Agar Indonesia memiliki alpalhankam yang efektif dan mutakhir guna mengatasi segala ancaman, menurut Juru Bicara Menteri Pertahanan RI Dahnil Anzar Simanjuntak, perlu modernisasi alutsista TNI. Hal itu perlu karena adanya keterbatasan jumlah alpalhankam dan amunisi yang dimiliki saat ini, sebagian besar berusia tua dan tidak beroperasi optimal serta bekal pokok prajurit tidak cukup untuk bertempur dalam waktu lama.
Pengadaan alutsista melalui pinjaman luar negeri itu dinilai tidak akan membebani APBN dan tidak akan mengurangi alokasi belanja lainnya dalam APBN yang menjadi prioritas pembangunan nasional.
Reorganisasi belanja dan pembiayaan alpalhankam ini akan dilakukan secara konsisten dan berkelanjutan melalui mekanisme belanja alpalhankam lima renstra dibelanjakan pada satu renstra pertama, pada tahun 2020—2024 sehingga postur pertahanan ideal Indonesia bisa tercapai pada tahun 2025 atau 2026. Postur ideal tersebut bertahan sampai 2044. Dengan formula itu, kata Dahnil, pada tahun 2044 akan dimulai pembelanjaan baru untuk 25 tahun ke depan.

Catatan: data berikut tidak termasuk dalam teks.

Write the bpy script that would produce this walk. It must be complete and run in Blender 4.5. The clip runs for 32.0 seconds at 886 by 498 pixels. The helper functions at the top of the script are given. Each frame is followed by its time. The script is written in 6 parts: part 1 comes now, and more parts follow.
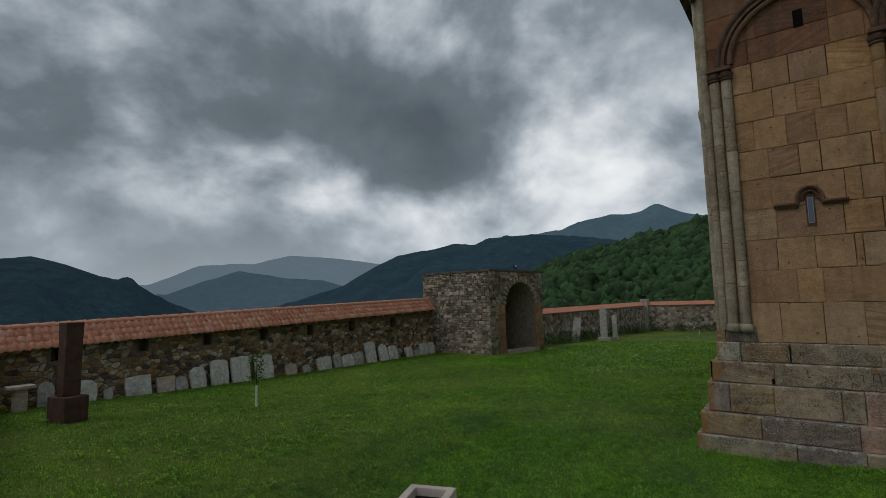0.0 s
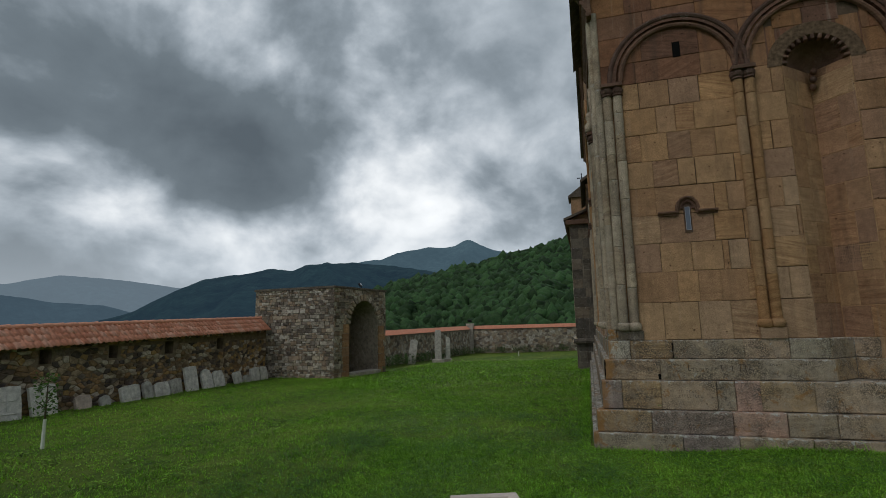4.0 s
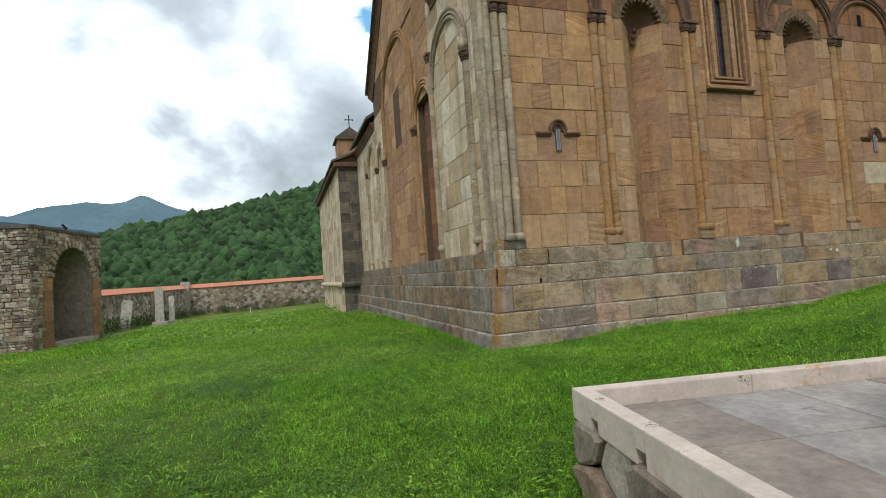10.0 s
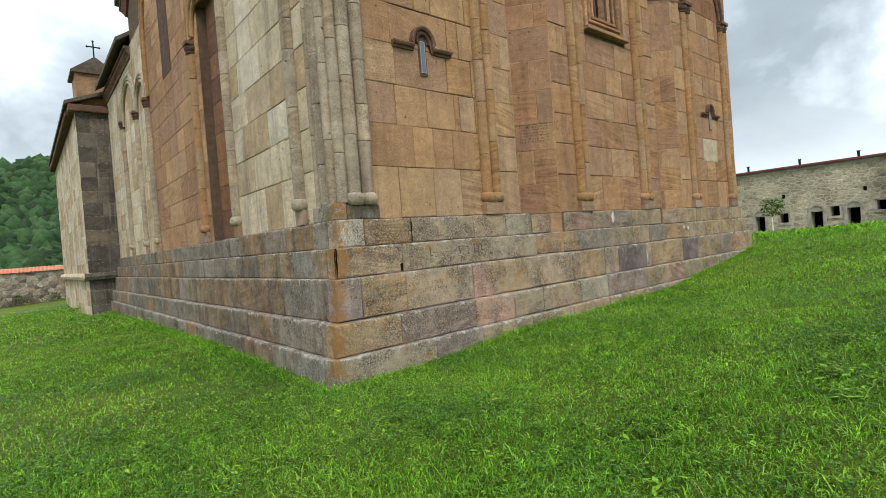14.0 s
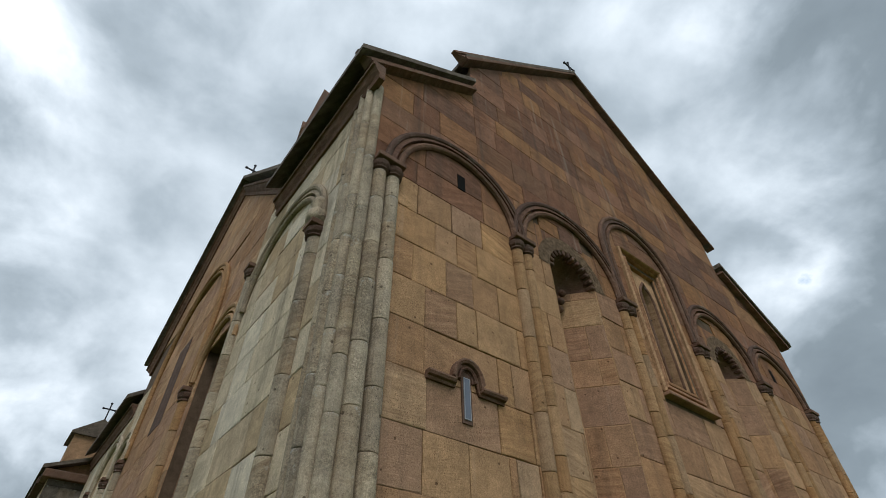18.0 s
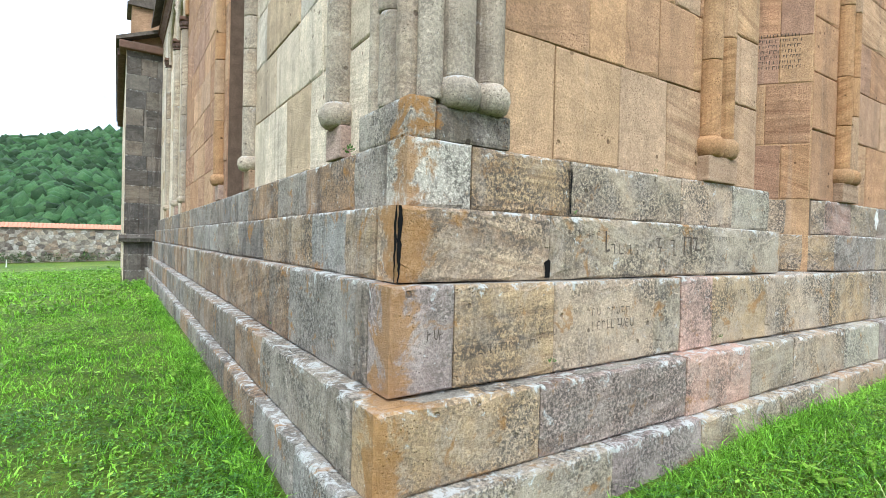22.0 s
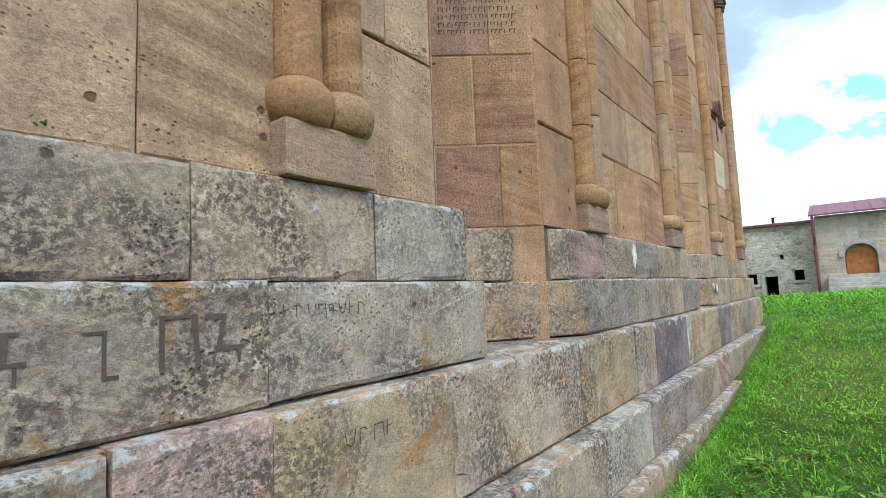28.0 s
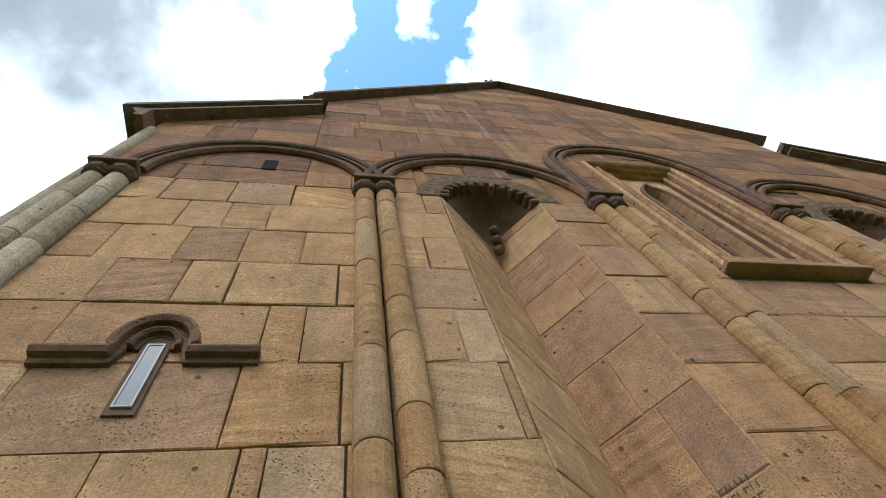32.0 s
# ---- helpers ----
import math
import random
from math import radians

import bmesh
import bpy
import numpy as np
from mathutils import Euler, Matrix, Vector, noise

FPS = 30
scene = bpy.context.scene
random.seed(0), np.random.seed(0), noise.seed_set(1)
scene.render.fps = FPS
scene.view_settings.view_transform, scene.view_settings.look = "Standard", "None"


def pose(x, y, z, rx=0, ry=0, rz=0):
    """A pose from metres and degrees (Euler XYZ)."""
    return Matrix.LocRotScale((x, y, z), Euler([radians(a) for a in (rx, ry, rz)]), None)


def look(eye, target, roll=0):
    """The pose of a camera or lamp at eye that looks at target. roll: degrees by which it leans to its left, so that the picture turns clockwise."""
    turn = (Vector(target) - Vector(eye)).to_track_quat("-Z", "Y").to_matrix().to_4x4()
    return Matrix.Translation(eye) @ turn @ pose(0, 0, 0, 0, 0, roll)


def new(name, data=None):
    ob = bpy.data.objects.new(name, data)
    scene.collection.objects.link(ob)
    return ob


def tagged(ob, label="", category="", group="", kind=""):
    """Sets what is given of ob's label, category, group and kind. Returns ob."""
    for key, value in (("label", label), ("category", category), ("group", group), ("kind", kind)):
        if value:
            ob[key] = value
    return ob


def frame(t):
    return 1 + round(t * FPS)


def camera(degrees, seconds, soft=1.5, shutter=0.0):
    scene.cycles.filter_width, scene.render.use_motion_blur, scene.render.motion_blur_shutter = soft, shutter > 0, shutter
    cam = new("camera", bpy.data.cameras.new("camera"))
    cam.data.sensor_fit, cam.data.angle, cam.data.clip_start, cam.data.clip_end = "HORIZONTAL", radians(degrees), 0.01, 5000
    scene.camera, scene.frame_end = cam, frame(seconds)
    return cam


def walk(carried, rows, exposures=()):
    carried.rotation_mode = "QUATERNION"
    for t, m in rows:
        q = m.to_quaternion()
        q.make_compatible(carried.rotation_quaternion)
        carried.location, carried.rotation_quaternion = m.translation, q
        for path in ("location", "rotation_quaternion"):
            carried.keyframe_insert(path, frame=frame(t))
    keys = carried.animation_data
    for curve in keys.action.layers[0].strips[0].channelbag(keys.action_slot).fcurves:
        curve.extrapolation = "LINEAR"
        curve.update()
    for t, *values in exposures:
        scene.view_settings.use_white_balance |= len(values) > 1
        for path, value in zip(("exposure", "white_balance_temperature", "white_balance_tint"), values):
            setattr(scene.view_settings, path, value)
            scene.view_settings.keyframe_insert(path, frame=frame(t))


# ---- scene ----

Dengan investasi secara langsung pada tahun 2021—2024 akan meningkatkan posisi tawar Indonesia agar mendapatkan alat pertahanan dengan harga yang lebih terjangkau.
Modernisasi Diapresiasi
Direktur Eksekutif Lembaga Studi Pertahanan dan Studi Strategis Indonesia (Lesperssi) Rizal Darma Putra mengapresiasi komitmen Presiden Joko Widodo dan Menhan Prabowo Subianto untuk memodernisasi alutsista.
Perhatian Presiden Joko Widodo dan Menhan Prabowo Subianto patut diacungi jempol, demikian penilaian Rizal dalam keterangan tertulis di Jakarta, Sabtu (5/6). Rizal menyatakan sepakat dengan rancangan strategis percepatan peremajaan alutsista yang kini sedang disusun Kementerian Pertahanan akan memiliki kepastian investasi pertahanan selama 25 tahun.
Hal yang selama ini tidak pernah bisa dilakukan. Rizal sepakat dengan yang saat ini tengah direncanakan oleh Pemerintah, yakni sistem pengadaan yang digeser ke depan yang dilakukan pada tahun 2021—2044.
Pemerintah tengah menyusun strategi pembiayaan investasi alat utama pertahanan. Pertama, persentase anggaran pertahanan terhadap PDB 0,8 persen yang konsisten selama 25 tahun ke depan. Jumlah anggaran pemenuhan alpalhankam prioritas pada tahun 2021—2044 disebut-sebut sebesar 125 miliar dolar AS dengan mengupayakan sumber pendanaan alternatif untuk mengurangi beban pemenuhan alpalhankam terhadap keuangan negara.
Meskipun angkanya terdengar fantastis, Rizal beranggapan 125 miliar dolar AS untuk membeli alutsista selama 25 tahun itu kecil, bahkan cenderung konservatif bila dibandingkan dengan potensi PDB Indonesia selama 25 tahun.
Investasi Pertahanan
Sementara itu, pengamat militer dan intelijen Susaningtyas Kertopati berpendapat bahwa pemenuhan kebutuhan akan alutsista masih banyak yang harus ditingkatkan dan dibenahi pengadaannya.
Pengembangan alutsista saat ini menggunakan paradigma baru yang menyatakan bahwa pembangunan kekuatan pertahanan adalah investasi.
Anggaran yang disediakan pemerintah untuk pengembangan kekuatan tidak dipandang sebagai biaya yang harus dikeluarkan, tetapi justru investasi yang harus memberikan keuntungan bagi masyarakat Indonesia. Pengembangan alutsista sesuai dengan MEF, menurut kata Susaningtyas, adalah investasi untuk keutuhan NKRI dan menjamin keberlangsungan pembangunan nasional. Tanpa alutsista yang andal maka pembangunan nasional dapat terganggu, bahkan terhambat. Maka, Pemerintah perlu memberikan alokasi anggaran pertahanan dengan skema persentase PDB sekitar 1,8 sampai 2 persen.